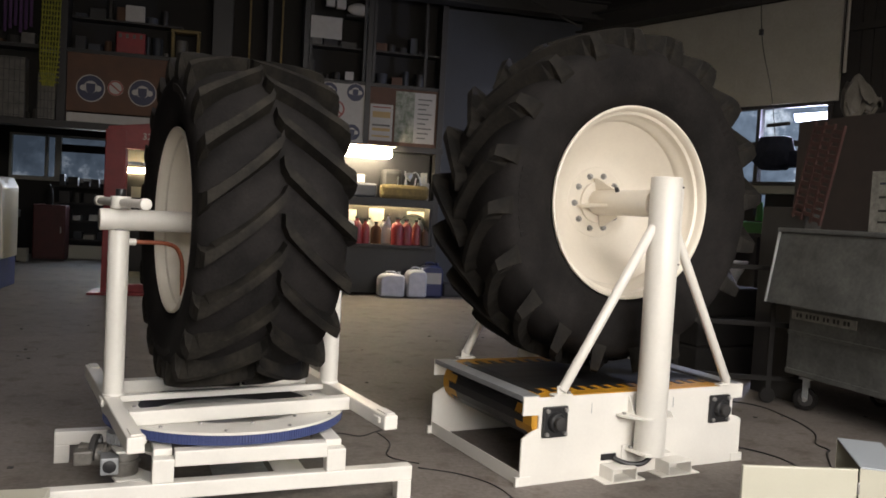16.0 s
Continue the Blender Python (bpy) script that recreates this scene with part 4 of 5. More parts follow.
# ---- storage wall ----
def round_sign(x, z, r, y, material, bar=False):
    g = thing("safety_sign", "round red prohibition sign on a board" if bar else "round blue protective-gear safety sign", "sign", "safety signs", m=pose(x, y, z))
    part("disc", rod((0, 0, 0), (0, -0.006, 0), r, 40, bev=0), PAPER, g, "", True)
    if bar:
        bm = lathe(bmesh.new(), [(r * 0.97, -0.0065), (r * 0.97, -0.009), (r * 0.78, -0.009), (r * 0.78, -0.0065)], 40, True)
        part("ring", bm, SIGNRED, g, "", True)
        bm = box(-r * 0.85, r * 0.85, -0.0095, -0.0065, -r * 0.09, r * 0.09, 0)
        bm.transform(Matrix.Rotation(radians(40), 4, "Y"))
        part("bar", bm, SIGNRED, g)
        return
    part("field", rod((0, -0.006, 0), (0, -0.008, 0), r * 0.93, 40, bev=0), material, g, "", True)
    bm = rod((0, -0.008, r * 0.08), (0, -0.010, r * 0.08), r * 0.46, 28, bev=0)
    part("symbol", bm, PAPER, g, "", True)
    part("symbol_inner", extrude(bmesh.new(), [(-r * 0.32, r * 0.34), (r * 0.32, r * 0.34), (r * 0.30, -r * 0.2), (0, -r * 0.5), (-r * 0.30, -r * 0.2)], -0.012, -0.0102), material, g)
    for s in (-1, 1):
        part("ear", rod((s * r * 0.52, -0.008, 0), (s * r * 0.52, -0.0125, 0), r * 0.22, 16, bev=0), PAPER, g, "", True)


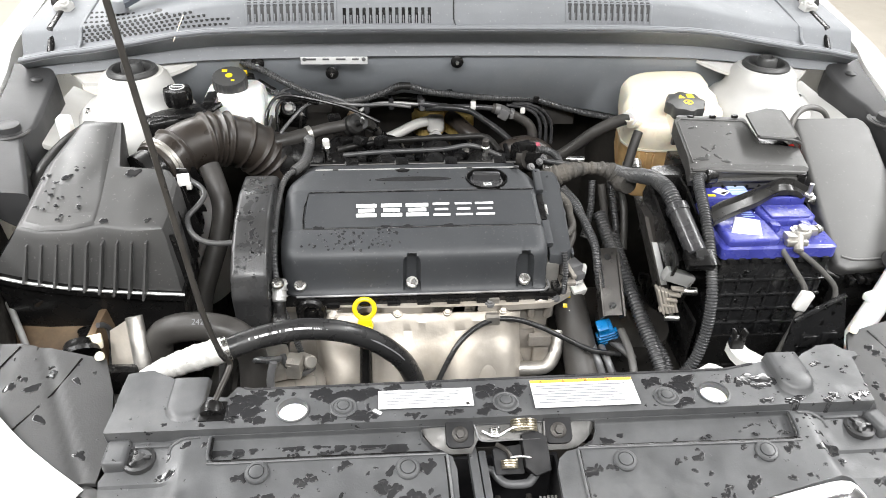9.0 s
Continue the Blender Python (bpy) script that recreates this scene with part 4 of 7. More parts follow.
part("striker_block", join(box((0.004, -0.105, 0.70), (0.030, 0.03, 0.03), 0.004), box((0.004, -0.122, 0.69), (0.034, 0.004, 0.035), 0.001)), M_DARKSTEEL, catch)

# stay that holds the bonnet up
stay = thing("bonnet_stay", (-0.34, 0.012, 0.79), "black steel bonnet stay rod standing in its grommet", "stay rod")
part("stay_rod", tube([(-0.341, 0.010, 0.806), (-0.334, 0.036, 0.812), (-0.328, 0.058, 0.818), (-0.3275, 0.063, 0.826), (-0.333, 0.0545, 0.845), (-0.345, 0.058, 0.90), (-0.350, 0.062, 0.94), (-0.38, 0.089, 1.2), (-0.427, 0.129, 1.60), (-0.452, 0.151, 1.80), (-0.474, 0.169, 1.99)], 0.0036, 10, step=0.012), M_DARKSTEEL, stay)
part("grommet", join(lathe([(0.013, 0.0), (0.014, 0.006), (0.011, 0.014), (0.006, 0.016), (0.001, 0.016)], pose(-0.341, 0.004, 0.805, -70, 0, 0) @ Matrix.Translation((0, 0, -0.006)), 18), box((-0.341, 0.006, 0.799), (0.03, 0.03, 0.006), 0.002)), M_BLACK, stay)

# ---- engine ----
engine = thing("engine", (-0.08, 0.36, 0.22), "grimy four-cylinder petrol engine with a dusty aluminium head", "engine")
part("block", join(box((-0.09, 0.36, 0.46), (0.40, 0.22, 0.48), 0.02), box((-0.09, 0.33, 0.26), (0.34, 0.2, 0.1), 0.02)), M_DIRTYALU, engine, "grimy dark cast block")
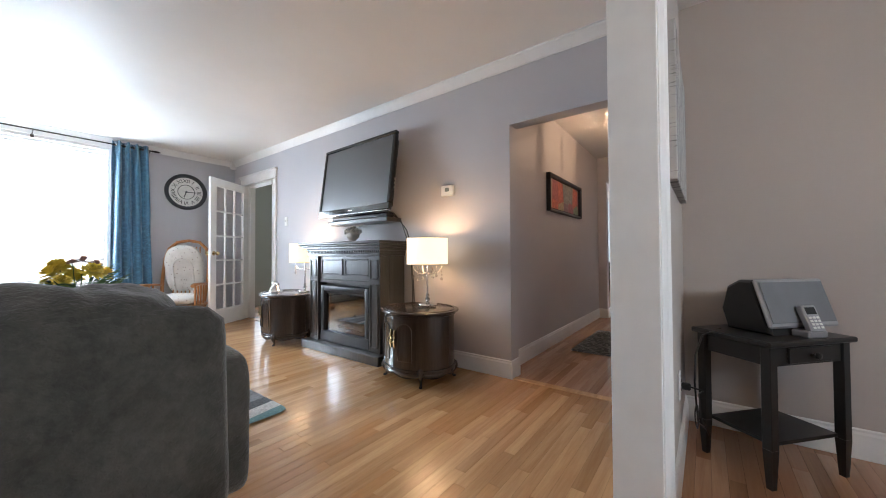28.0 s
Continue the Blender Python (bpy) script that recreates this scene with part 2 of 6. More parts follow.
# ---------------------------------------------------------------- materials
class Nodes:
    def __init__(self, name):
        self.mat = bpy.data.materials.new(name)
        self.mat.use_nodes = True
        self.t = self.mat.node_tree
        self.bsdf = self.t.nodes["Principled BSDF"]
        self.coord = None

    def node(self, kind, **props):
        n = self.t.nodes.new("ShaderNode" + kind)
        for k, v in props.items():
            if k == "operation":
                n.operation = v
            elif k == "blend":
                n.data_type, n.blend_type = "RGBA", v
            elif k == "feature":
                n.feature = v
            elif k == "bands":
                n.bands_direction = v
            elif k == "wave":
                n.wave_type = v
        return n

    def link(self, a, b):
        self.t.links.new(a, b)

    def space(self, scale=(1, 1, 1), rot=(0, 0, 0), which="Object", shift=False):
        c = self.node("TexCoord")
        mp = self.node("Mapping")
        mp.inputs["Scale"].default_value = scale
        mp.inputs["Rotation"].default_value = [radians(a) for a in rot]
        self.link(c.outputs[which], mp.inputs["Vector"])
        if shift:
            info, mul = self.node("ObjectInfo"), self.node("Math", operation="MULTIPLY")
            mul.inputs[1].default_value = 37.0
            self.link(info.outputs["Random"], mul.inputs[0])
            self.link(mul.outputs[0], mp.inputs["Location"])
        return mp.outputs["Vector"]

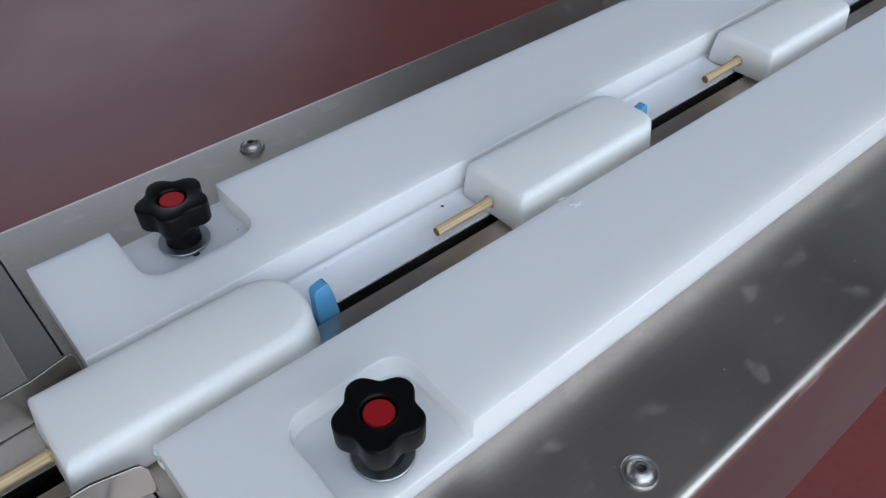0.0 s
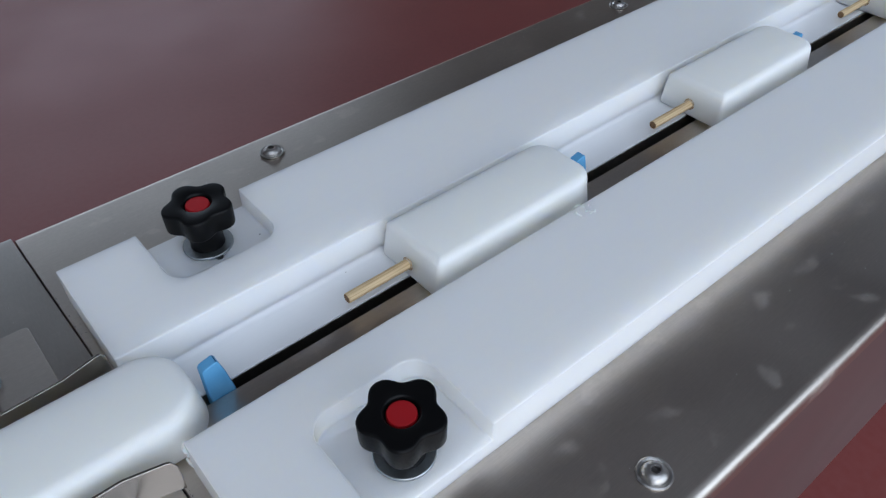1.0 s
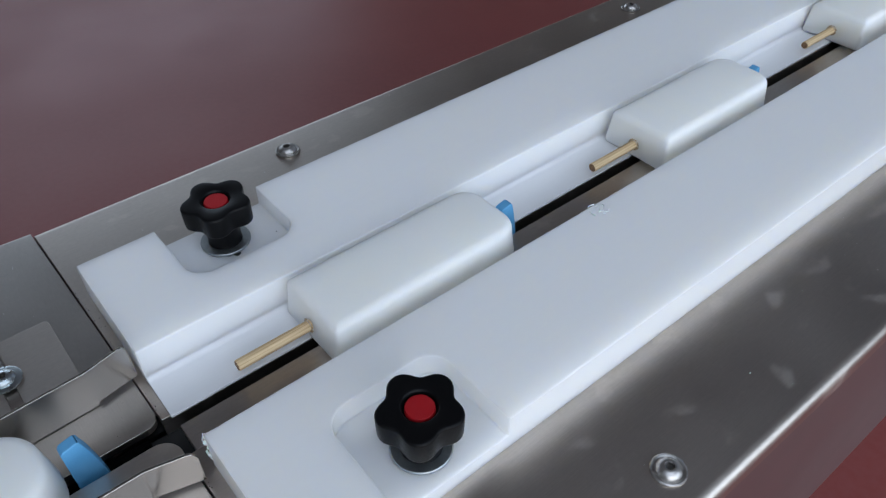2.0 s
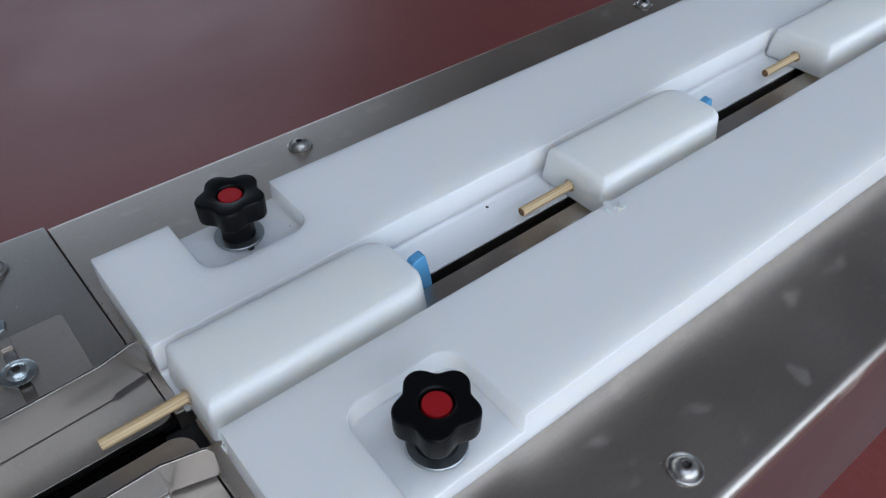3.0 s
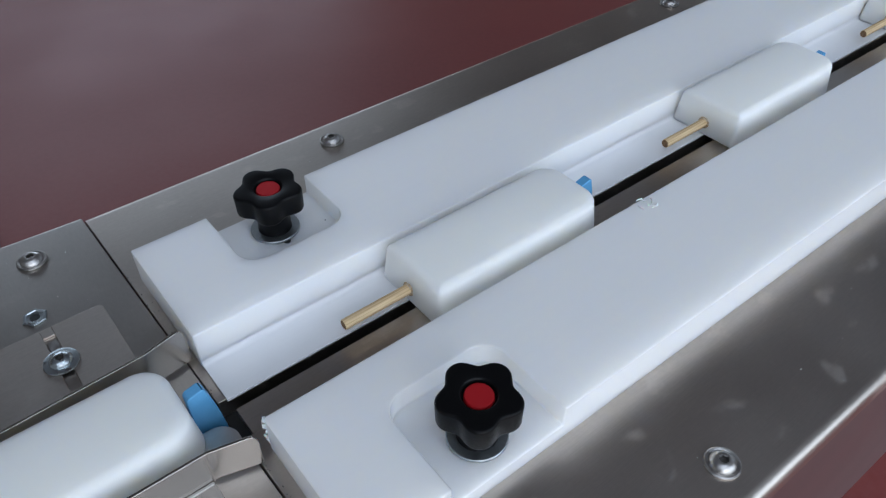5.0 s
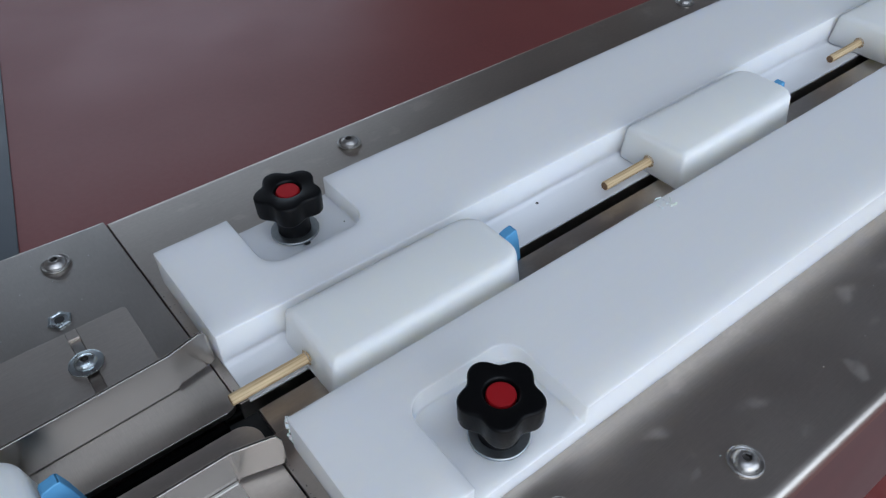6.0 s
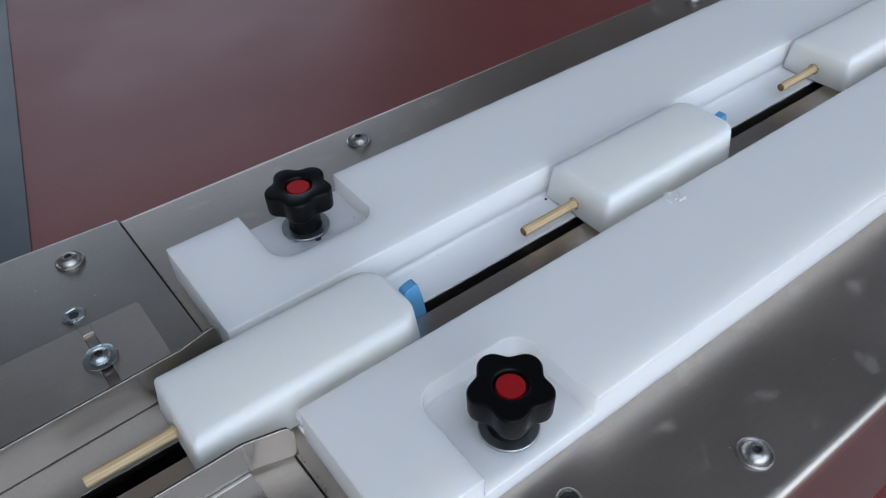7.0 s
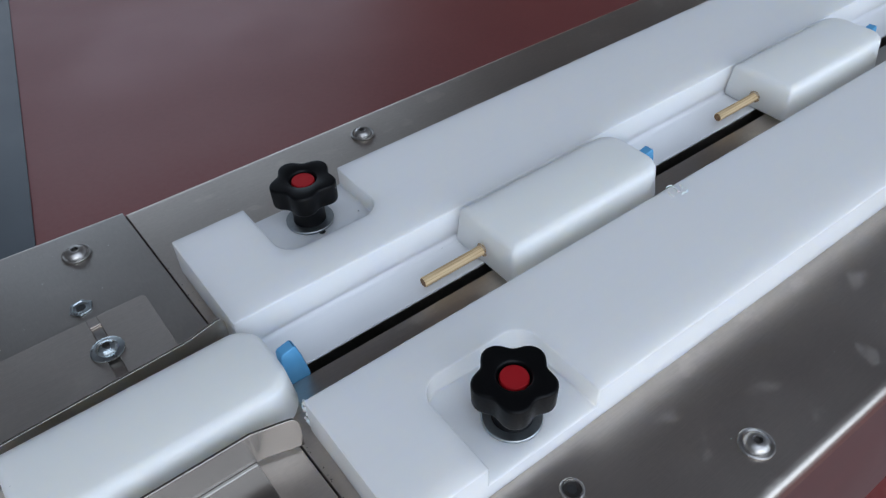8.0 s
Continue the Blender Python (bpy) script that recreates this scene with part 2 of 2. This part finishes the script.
def machine():
    frame_ob = empty("conveyor_frame", "brushed stainless steel conveyor frame with folded edges", "conveyor")
    part("far_deck", skewed(extrude_x(folded_deck(-0.1010, FAR_EDGE, 0.11), seam_x, DECK_END)), STEEL, frame_ob, bevel=0.0004, angle=50)
    part("near_deck", skewed(extrude_x(folded_deck(-0.1260, NEAR_EDGE, 0.014), seam_x, DECK_END)), STEEL, frame_ob, bevel=0.0004, angle=50)
    part("side_panel", skewed(box(-0.002, DECK_END, NEAR_EDGE + 0.0002, NEAR_EDGE + 0.0022, -0.240, -0.0142)), STEEL_PANEL, frame_ob, "smooth steel side panel reflecting the red floor")
    wear_strip = [(0.0015, slot_near(0.0015)), (1.36, slot_near(1.36)), (1.36, -0.1260 + SKEW * 1.36), (0.0015, -0.1260)]
    part("slide_strip", prism(wear_strip, -0.004, 0.0), STEEL, frame_ob, "narrow steel slide strip")
    # Trough and walls are unseen; their black supplies the shade inside the slot.
    part("trough", box(-0.74, DECK_END, -0.150, -0.080, -0.07, -0.05), SLOT_SHADE, frame_ob, "unseen trough coloured near black for the slot's shade")
    part("trough_wall", box(-0.74, DECK_END, -0.1000, -0.0970, -0.052, -0.0125), SLOT_SHADE, frame_ob)
    part("trough_wall", box(-0.74, DECK_END, -0.1370, -0.1340, -0.052, -0.0125), SLOT_SHADE, frame_ob)
    part("beam", box(-0.74, DECK_END, -0.255, 0.035, -0.20, -0.072), FRAME, frame_ob, "grey support beam")
    for x in (-0.6, 0.45, 1.38):
        for y in (-0.235, 0.015):
            part("leg", box(x - 0.02, x + 0.02, y - 0.02, y + 0.02, FLOOR_Z, -0.199), FRAME, frame_ob, bevel=0.003)
    # Near-black strip added below the seam; it stands for the gap's shade.
    part("seam_shade_strip", box(-0.012, 0.006, -0.285, 0.06, -0.02, -0.0125), DARK, frame_ob)

    end_ob = empty("transfer_plate", "brushed steel transfer plate screwed to the conveyor's end", "machine plate")
    r = 0.0035

    def gap_x(y):
        return seam_x(y) - 0.0009
    def lane_end(y):
        d = max(0.0, -0.0953 - y)
        return gap_x(y) - (0.0065 - math.sqrt(max(0.0065 ** 2 - d * d, 0.0)))
    lip_y = (-0.1018, -0.1016, -0.1010, -0.1000, -0.0985, -0.0953)
    far = [(lip_y[0], -0.004)] + [(y, 0.0) for y in lip_y]
    far += [(FAR_EDGE + 0.002 - r + r * math.sin(radians(a)), -r + r * math.cos(radians(a))) for a in range(0, 91, 10)]
    far += [(FAR_EDGE + 0.002, -0.11), (FAR_EDGE, -0.11), (FAR_EDGE, -0.004)] + [(y, -0.004) for y in lip_y[:0:-1]]
    bm = extrude_x(far, -0.74, lane_end)
    for v in bm.verts:
        if v.co.y > 0.05:
            v.co.y += max(0, -0.008 - v.co.x) * 0.06
    part("far_plate", bm, STEEL_CROSS, end_ob, bevel=0.0004, angle=50)
    near = [(-0.74, -0.1120), (-0.0135, -0.1118)] + arc(-0.0135, -0.1218, 0.0100, 90, 0, 10)[1:] + [(gap_x(-0.14), -0.140), (gap_x(-0.29), NEAR_EDGE), (-0.74, NEAR_EDGE)]
    part("near_plate", prism(near, -0.004, 0.0), STEEL_MATT, end_ob, bevel=0.0004)
    part("skirt", box(-0.74, -0.003, NEAR_EDGE, NEAR_EDGE + 0.002, -0.240, -0.0045), STEEL_PANEL, end_ob)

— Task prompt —
Retype verbatim the lines that run from the line containing "7. More parts follow." to the line containing "0.001)), M_DARKSTEEL, catch)", both inclusive, and no others.

— Task output —
Continue the Blender Python (bpy) script that recreates this scene with part 4 of 7. More parts follow.
part("striker_block", join(box((0.004, -0.105, 0.70), (0.030, 0.03, 0.03), 0.004), box((0.004, -0.122, 0.69), (0.034, 0.004, 0.035), 0.001)), M_DARKSTEEL, catch)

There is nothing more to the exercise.